Napoleon: Son of the French Revolution

Napoleon’s rise owed everything to the French Revolution, to its ideals of liberty and equality, the meritocracy that lay at its roots, and the huge institutional changes that it wrought. Without the events of 1789, France would have retained the restrictive legal order of the Old Regime, with its emphasis on privilege and inheritance, its passion for nobility and hierarchy, and a social order that – while cherishing ideas of honour – excluded commoners from positions in the officer corps of the army or in the royal administration. In pre-revolutionary France, Napoleon’s horizons would have been limited and the bounds of his ambition severely curtailed. 1789 therefore was a year of hope, a year when social walls and barriers seemed to fall with a devastating ease that echoed the dramatic surrender of the Bastille before the onslaught of the Paris crowd.

 

For Napoleon and thousands like him the changes that were being made in the name of the French people opened the door to brilliant careers and rapid social advancement – as Napoleon himself began to realise. He had spent his schooldays in the company of the sons of French aristocrats, who were destined for officer rank in the military, and he encountered the same sorts of men in the army – men whose social values he could not share and whose disdain and snobbery he bitterly resented. There was much about ancien régime France for which he had little affection and with which he could not identify. The ideals of the early Revolution were far from being anathema to the young officer.

 

 

Napoleon’s letters during the summer months of 1789 may talk deprecatingly of looting and pillage by the populace since, as a soldier, he emphasised the importance of keeping order, and thus the need to side with the authorities against popular violence.
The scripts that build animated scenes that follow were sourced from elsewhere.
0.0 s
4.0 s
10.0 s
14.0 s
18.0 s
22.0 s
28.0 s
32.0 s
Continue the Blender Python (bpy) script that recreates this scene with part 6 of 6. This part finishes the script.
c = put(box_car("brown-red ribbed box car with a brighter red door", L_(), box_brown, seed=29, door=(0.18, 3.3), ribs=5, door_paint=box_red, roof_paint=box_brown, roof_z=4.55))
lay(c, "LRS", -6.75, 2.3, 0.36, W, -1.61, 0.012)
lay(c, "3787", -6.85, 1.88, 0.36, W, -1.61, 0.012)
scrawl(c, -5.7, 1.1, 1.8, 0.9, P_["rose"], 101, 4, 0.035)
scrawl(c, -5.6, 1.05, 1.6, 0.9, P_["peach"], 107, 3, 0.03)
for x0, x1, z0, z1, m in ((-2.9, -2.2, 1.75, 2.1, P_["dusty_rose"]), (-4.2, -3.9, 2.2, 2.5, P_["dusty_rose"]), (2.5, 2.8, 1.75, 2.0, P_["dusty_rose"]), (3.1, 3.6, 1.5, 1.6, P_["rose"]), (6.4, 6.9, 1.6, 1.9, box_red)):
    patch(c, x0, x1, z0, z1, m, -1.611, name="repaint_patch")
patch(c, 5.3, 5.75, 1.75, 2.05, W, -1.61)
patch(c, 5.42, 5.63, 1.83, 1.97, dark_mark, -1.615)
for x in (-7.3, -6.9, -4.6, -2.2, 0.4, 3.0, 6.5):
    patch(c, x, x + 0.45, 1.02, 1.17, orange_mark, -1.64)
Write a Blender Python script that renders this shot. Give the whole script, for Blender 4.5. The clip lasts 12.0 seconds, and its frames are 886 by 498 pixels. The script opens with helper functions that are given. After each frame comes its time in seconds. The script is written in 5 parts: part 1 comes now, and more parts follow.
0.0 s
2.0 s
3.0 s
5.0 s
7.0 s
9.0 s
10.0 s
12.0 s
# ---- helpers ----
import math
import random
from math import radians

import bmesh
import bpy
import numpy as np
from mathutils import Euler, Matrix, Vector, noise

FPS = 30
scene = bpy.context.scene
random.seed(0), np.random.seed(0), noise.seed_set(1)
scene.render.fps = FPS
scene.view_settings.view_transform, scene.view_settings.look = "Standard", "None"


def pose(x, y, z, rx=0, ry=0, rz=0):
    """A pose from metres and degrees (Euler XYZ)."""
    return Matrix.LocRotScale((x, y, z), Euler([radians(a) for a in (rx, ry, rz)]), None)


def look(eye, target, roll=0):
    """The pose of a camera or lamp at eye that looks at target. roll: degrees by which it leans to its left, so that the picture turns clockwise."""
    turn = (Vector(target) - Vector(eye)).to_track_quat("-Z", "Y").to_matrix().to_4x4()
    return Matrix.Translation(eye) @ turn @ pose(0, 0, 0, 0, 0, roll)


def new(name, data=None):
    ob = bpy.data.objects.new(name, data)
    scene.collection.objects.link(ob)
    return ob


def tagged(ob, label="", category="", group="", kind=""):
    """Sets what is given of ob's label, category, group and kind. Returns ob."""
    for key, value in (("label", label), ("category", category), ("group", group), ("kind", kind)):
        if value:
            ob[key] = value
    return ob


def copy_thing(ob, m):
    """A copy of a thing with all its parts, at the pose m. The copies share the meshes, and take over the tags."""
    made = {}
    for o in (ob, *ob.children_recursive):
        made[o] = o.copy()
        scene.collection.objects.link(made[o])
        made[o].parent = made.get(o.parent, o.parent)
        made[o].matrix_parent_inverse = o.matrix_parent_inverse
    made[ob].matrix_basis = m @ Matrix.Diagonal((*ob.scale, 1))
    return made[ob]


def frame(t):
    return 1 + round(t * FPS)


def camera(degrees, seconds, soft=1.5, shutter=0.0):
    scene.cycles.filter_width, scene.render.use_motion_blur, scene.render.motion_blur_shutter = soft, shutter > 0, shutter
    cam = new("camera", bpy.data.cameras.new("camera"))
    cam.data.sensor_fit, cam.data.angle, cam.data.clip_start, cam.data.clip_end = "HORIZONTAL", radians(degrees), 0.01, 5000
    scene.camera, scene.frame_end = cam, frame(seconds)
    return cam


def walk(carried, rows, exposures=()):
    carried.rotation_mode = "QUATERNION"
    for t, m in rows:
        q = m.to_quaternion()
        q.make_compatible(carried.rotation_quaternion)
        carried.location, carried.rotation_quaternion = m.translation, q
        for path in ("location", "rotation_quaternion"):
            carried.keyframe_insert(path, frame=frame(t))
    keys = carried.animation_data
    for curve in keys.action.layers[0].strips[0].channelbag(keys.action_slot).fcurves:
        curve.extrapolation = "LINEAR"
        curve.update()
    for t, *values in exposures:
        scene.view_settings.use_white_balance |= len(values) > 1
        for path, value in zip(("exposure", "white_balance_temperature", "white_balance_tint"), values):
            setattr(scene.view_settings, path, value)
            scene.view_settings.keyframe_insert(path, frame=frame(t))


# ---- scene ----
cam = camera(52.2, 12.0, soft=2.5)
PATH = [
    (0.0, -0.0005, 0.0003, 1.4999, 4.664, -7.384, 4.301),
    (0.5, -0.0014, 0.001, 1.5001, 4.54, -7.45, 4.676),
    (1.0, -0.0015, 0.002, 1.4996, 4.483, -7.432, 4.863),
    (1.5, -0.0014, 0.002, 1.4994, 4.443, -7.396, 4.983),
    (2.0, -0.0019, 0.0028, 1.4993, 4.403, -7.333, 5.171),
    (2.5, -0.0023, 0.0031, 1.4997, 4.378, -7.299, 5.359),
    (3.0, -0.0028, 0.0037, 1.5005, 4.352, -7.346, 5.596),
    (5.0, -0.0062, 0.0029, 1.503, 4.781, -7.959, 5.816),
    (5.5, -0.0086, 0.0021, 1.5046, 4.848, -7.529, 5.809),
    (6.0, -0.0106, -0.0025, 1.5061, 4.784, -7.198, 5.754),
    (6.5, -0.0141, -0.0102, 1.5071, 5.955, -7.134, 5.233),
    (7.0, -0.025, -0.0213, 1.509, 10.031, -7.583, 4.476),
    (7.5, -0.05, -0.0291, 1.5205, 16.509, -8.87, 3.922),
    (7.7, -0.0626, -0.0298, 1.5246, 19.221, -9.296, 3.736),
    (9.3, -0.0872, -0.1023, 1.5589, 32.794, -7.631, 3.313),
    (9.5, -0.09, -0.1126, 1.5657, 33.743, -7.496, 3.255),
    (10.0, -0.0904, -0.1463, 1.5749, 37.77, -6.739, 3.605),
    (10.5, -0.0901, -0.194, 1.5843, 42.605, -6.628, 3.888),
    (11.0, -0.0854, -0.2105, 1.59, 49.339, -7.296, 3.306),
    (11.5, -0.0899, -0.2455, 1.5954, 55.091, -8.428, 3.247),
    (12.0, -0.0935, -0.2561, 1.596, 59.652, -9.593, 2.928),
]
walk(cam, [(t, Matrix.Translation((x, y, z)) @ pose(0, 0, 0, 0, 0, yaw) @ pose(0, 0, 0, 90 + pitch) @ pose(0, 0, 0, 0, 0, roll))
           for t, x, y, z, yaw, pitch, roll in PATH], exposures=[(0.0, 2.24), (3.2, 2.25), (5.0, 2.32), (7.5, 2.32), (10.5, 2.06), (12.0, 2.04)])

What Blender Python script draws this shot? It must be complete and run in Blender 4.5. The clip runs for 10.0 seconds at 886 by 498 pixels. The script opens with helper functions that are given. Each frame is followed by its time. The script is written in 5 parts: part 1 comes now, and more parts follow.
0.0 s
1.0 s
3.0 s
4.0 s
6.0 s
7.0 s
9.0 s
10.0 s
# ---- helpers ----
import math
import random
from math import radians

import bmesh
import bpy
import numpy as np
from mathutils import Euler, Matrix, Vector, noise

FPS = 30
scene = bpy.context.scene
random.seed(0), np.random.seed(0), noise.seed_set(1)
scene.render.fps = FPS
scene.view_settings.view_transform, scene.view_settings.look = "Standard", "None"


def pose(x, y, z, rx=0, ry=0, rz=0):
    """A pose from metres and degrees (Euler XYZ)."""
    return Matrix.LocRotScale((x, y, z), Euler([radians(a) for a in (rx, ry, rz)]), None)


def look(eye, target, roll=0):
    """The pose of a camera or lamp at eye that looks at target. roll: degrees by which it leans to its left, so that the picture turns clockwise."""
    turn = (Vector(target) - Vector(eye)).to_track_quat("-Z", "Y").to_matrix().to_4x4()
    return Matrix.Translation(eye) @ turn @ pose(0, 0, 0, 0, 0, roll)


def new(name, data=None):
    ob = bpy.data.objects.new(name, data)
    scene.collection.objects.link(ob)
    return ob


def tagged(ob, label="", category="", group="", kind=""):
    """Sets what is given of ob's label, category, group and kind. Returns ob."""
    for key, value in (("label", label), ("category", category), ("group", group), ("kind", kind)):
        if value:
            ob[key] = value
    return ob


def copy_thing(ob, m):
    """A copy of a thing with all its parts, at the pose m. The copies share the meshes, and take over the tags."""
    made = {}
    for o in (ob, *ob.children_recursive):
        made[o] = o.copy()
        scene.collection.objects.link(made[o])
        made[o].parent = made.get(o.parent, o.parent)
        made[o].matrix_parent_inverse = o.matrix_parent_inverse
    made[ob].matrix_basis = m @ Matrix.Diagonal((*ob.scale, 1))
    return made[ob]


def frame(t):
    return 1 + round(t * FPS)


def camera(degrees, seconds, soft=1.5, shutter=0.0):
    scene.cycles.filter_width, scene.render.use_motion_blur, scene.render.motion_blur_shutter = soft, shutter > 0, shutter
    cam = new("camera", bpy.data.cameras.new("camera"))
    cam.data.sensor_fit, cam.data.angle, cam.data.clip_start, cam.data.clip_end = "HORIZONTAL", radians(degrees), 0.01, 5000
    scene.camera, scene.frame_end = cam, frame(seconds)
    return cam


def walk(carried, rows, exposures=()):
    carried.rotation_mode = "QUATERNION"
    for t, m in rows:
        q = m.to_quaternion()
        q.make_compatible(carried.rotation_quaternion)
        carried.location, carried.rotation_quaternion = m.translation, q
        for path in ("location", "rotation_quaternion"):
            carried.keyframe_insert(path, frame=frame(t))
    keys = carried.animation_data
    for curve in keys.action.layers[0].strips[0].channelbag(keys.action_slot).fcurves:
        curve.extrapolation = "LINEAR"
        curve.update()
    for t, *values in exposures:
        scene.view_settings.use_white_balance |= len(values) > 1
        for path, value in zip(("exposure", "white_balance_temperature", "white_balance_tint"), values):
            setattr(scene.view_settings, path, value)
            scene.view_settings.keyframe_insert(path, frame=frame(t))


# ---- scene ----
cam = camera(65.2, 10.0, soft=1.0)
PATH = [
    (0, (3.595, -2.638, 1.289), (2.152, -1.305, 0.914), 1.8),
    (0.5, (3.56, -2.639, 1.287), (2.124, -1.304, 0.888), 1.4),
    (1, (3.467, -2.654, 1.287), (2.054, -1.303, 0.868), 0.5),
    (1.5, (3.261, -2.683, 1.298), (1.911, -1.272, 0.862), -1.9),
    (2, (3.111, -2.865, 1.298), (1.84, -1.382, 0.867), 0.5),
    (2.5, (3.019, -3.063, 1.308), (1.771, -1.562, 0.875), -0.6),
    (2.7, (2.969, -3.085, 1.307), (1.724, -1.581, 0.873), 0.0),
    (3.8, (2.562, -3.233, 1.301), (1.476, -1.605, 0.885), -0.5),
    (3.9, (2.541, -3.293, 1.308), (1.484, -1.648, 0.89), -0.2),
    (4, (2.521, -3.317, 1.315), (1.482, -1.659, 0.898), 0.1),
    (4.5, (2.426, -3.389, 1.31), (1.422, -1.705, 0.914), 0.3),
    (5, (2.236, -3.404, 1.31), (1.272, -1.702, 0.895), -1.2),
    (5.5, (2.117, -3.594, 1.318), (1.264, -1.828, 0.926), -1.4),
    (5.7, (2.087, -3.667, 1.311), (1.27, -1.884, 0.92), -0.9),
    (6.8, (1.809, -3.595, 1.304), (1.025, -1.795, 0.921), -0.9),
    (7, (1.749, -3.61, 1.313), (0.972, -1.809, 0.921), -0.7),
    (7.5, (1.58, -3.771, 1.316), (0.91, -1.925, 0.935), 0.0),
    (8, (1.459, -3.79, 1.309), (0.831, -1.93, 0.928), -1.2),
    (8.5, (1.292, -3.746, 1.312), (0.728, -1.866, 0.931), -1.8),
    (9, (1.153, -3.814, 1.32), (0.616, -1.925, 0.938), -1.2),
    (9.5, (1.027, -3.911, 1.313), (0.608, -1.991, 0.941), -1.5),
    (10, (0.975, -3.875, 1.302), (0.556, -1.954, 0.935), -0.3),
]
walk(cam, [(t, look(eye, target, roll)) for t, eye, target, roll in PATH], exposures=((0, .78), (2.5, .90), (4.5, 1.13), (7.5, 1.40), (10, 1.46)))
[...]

In the town of Auxonne where his regiment was stationed, rioters had sounded the tocsin from the parish church, attacked public officials and burned the tax registers; moreover, many of the troops sympathised with the rioters, and in August soldiers in Napoleon’s regiment mutinied and indulged in an orgy of drunken violence. His main duty, he wrote to his brother Joseph, had been to contain the violence after the rioters had broken down one of the gates of the town, and his general had given him responsibility for haranguing the mutineers, subduing the rebels and safeguarding property in the city. No army officer could condone such indiscipline, and Napoleon did not seek to do so; but he could not entirely conceal his excitement at the implications of what was happening around him. Writing to Joseph from Auxonne in early August, reporting rumours that were circulating amongst the garrison, he announced that ‘all over France blood had been spilt’. But, he added, ‘almost without exception it was the impure blood of the enemies of Liberty and the Nation, those who had long been getting fat at their expense. We hear that in Brittany five people have been killed and their heads sent to Paris’. The tone of his letter is more one of wonderment than of condemnation, a realisation that the meeting of the Estates-General heralded a new political era and that the events unfolding around him were more than just another banal manifestation of the rebelliousness of the French.